MATERIAL |
_____

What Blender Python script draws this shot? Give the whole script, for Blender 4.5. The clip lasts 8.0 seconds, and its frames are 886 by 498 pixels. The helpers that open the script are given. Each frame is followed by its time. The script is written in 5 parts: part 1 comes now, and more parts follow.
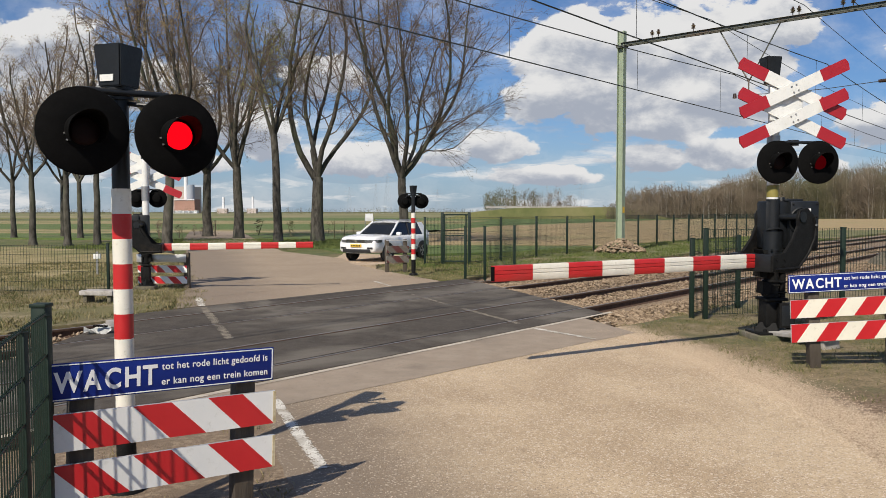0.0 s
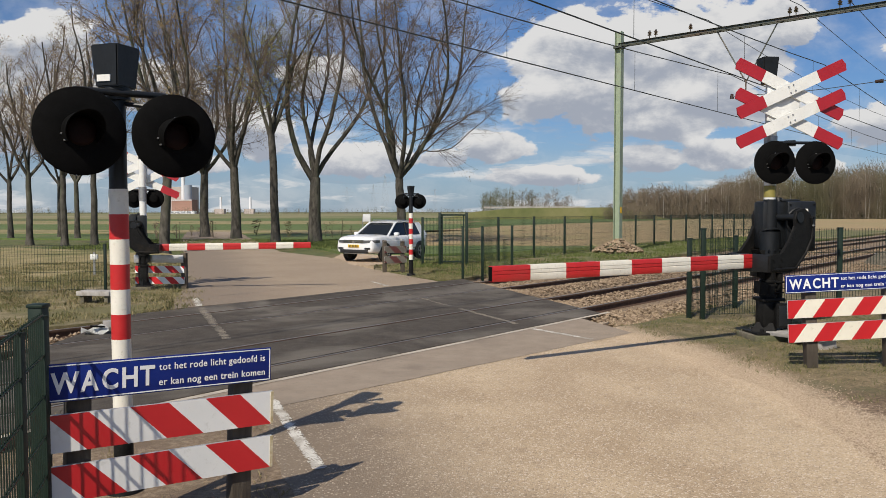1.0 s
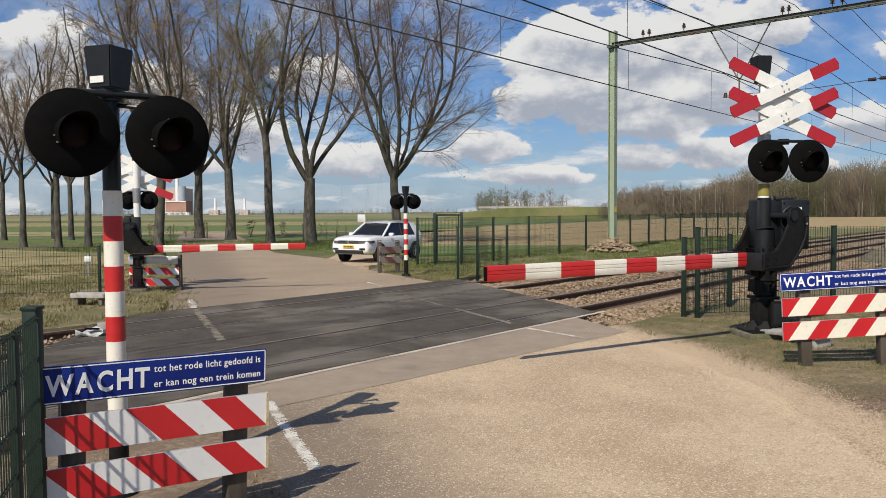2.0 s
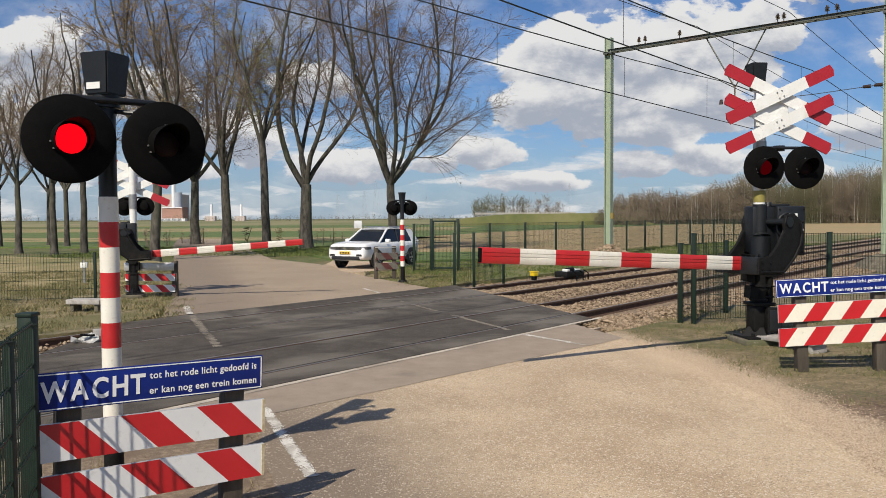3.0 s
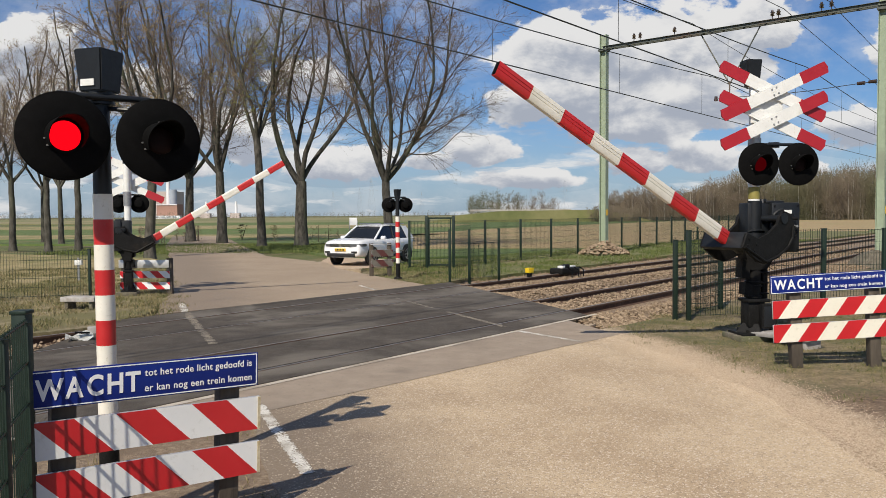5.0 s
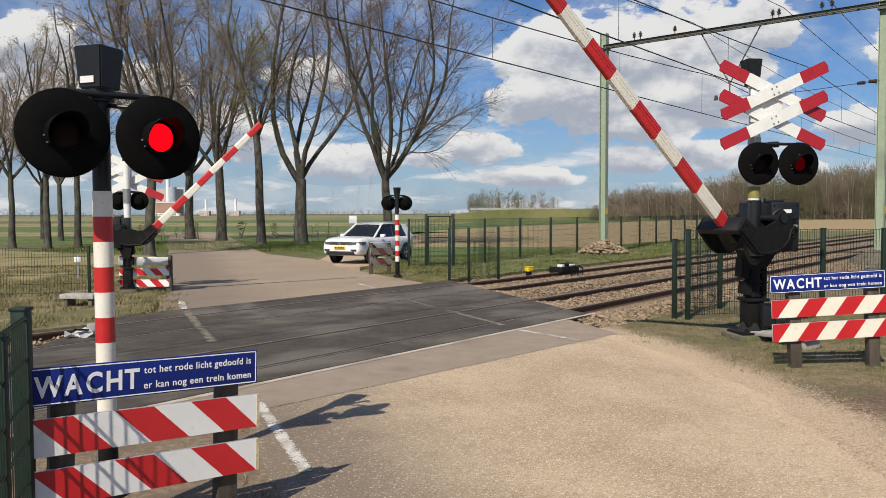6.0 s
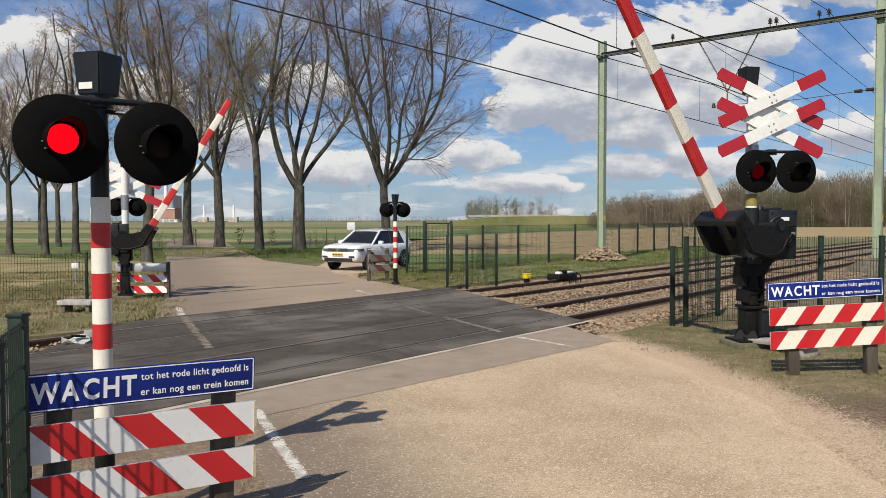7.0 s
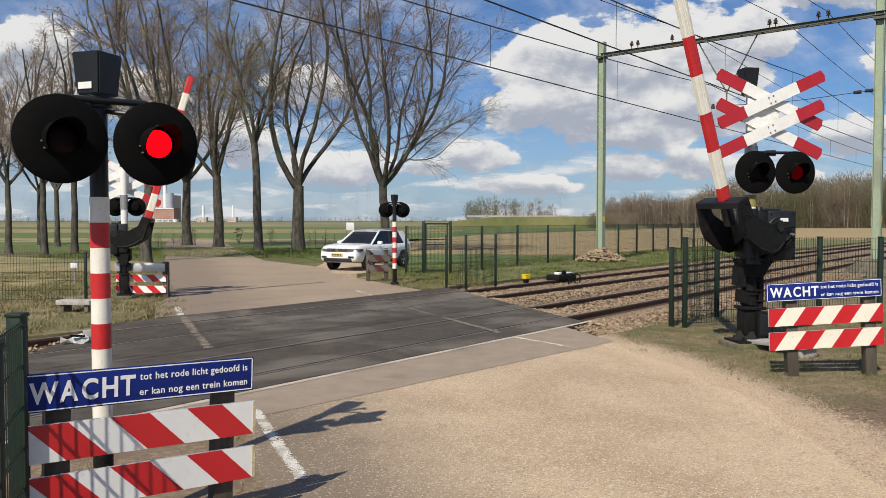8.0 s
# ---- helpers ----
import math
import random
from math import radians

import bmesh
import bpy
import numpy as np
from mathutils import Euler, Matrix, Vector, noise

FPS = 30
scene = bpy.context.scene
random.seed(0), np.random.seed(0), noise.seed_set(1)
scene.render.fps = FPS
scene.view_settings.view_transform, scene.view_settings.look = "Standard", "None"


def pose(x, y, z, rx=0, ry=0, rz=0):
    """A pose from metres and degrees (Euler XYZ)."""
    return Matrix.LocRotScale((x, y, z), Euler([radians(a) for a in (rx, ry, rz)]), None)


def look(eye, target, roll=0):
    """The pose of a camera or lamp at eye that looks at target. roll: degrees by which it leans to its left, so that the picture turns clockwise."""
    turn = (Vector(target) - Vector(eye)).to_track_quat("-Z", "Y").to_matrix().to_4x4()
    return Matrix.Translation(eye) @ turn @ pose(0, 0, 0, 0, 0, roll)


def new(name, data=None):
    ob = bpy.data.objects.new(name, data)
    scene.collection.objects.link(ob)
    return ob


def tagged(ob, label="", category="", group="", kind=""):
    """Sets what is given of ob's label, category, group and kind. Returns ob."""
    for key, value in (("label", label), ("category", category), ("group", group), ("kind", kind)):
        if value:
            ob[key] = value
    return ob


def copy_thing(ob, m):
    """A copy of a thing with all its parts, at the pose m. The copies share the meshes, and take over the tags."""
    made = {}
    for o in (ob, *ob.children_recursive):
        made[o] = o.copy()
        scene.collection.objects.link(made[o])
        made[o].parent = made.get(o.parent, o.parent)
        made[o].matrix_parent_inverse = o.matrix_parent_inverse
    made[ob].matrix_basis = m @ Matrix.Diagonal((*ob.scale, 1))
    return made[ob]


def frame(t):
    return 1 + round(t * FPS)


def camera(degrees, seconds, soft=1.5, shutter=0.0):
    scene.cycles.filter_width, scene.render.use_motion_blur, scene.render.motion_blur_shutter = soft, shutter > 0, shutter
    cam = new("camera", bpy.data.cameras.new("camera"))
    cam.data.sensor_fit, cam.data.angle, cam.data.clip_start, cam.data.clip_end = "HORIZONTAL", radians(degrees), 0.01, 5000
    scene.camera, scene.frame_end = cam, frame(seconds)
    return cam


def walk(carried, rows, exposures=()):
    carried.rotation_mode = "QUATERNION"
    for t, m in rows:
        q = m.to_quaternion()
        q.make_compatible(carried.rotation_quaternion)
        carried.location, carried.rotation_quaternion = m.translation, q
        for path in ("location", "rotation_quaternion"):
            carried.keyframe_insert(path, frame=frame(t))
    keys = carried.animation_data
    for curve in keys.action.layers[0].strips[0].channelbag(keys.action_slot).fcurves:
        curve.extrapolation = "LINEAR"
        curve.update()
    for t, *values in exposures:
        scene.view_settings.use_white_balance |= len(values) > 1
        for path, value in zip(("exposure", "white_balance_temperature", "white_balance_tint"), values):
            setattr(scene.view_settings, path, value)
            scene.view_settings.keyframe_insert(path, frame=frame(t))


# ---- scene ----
# The camera: a phone held still by hand, 1.94 m over the rails.
cam = camera(58.5, 8.0, 0.72)


def held(x, y, z, yaw, tilt, lean):
    return pose(x, y, z, 90 + tilt, 0, yaw) @ pose(0, 0, 0, 0, 0, -lean)


walk(cam, [
    (0.0, held(0.0, 0.0, 1.94, 1.362, -2.722, 0.070)),
    (0.5, held(0.0, 0.0, 1.94, 1.361, -2.674, 0.024)),
    (1.0, held(0.0, 0.0, 1.94, 1.186, -2.701, 0.075)),
    (1.5, held(0.0, 0.0, 1.94, 1.016, -2.792, 0.273)),
    (3.0, held(0.0, 0.0, 1.94, 0.568, -2.246, 0.345)),
    (3.5, held(0.0, 0.0, 1.94, 0.627, -2.129, 0.314)),
    (4.0, held(0.0, 0.0, 1.94, 0.467, -2.132, 0.293)),
    (4.5, held(0.0, 0.0, 1.94, 0.232, -2.298, 0.434)),
    (6.0, held(0.0, 0.0, 1.94, 0.199, -2.594, 0.214)),
    (6.5, held(0.0, 0.0, 1.94, 0.087, -2.241, 0.038)),
    (7.0, held(0.0, 0.0, 1.94, 0.059, -2.095, 0.092)),
    (7.5, held(0.0, 0.0, 1.94, 0.001, -2.103, 0.069)),
    (8.0, held(0.0, 0.0, 1.94, 0.000, -2.070, -0.000)),
], ((0.0, -0.07), (0.5, -0.19), (1.0, -0.18), (1.5, -0.13), (3.0, -0.07), (4.5, -0.08), (6.0, -0.06), (8.0, -0.04)))

# ---- world, sun and exposure ----
SUN_FROM = Vector((-0.45, -0.95, 1.0))
scene.view_settings.exposure = 0.0


class Nodes:
    """A short way to write node trees."""

    def __init__(self, tree):
        self.tree = tree
        tree.nodes.clear()

    def add(self, kind, **inputs):
        n = self.tree.nodes.new(kind)
        for k, v in inputs.items():
            self.set(n, k, v)
        return n

    def set(self, n, k, v):
        s = n.inputs[int(k[1:])] if k[0] == "i" and k[1:].isdigit() else n.inputs[k.replace("_", " ")]
        if isinstance(v, bpy.types.NodeSocket):
            self.tree.links.new(v, s)
        else:
            s.default_value = v

    def math(self, op, a, b=0.0, c=0.0, clamp=False):
        n = self.tree.nodes.new("ShaderNodeMath")
        n.operation, n.use_clamp = op, clamp
        for k, v in enumerate((a, b, c)):
            self.set(n, "i%d" % k, v)
        return n.outputs[0]

    def noise(self, vector, scale, detail=4.0, rough=0.55, distortion=0.0):
        n = self.add("ShaderNodeTexNoise", Scale=scale, Detail=detail, Roughness=rough, Distortion=distortion)
        if vector is not None:
            self.tree.links.new(vector, n.inputs["Vector"])
        return n.outputs[0]

    def ramp(self, fac, stops):
        n = self.add("ShaderNodeValToRGB")
        self.tree.links.new(fac, n.inputs[0])
        e = n.color_ramp.elements
        while len(e) < len(stops):
            e.new(0.5)
        for s, (p, c) in zip(e, stops):
            s.position = p
            s.color = (*c, 1) if len(c) == 3 else (c[0], c[0], c[0], 1)
        return n.outputs[0]

    def mix(self, fac, a, b, blend="MIX"):
        n = self.tree.nodes.new("ShaderNodeMix")
        n.data_type, n.blend_type = "RGBA", blend
        for k, v in ((0, fac), (6, a), (7, b)):
            if isinstance(v, bpy.types.NodeSocket):
                self.tree.links.new(v, n.inputs[k])
            else:
                n.inputs[k].default_value = v if k == 0 else (*v, 1)
        return n.outputs[2]

    def span(self, v, a, b):
        """0 at a, 1 at b, smooth and clamped."""
        n = self.tree.nodes.new("ShaderNodeMapRange")
        n.interpolation_type = "SMOOTHSTEP"
        self.set(n, "i0", v)
        self.set(n, "i1", a)
        self.set(n, "i2", b)
        return n.outputs[0]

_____

Which lines contain the word "curve"? Return each of them.

    for curve in keys.action.layers[0].strips[0].channelbag(keys.action_slot).fcurves:
        curve.extrapolation = "LINEAR"
        curve.update()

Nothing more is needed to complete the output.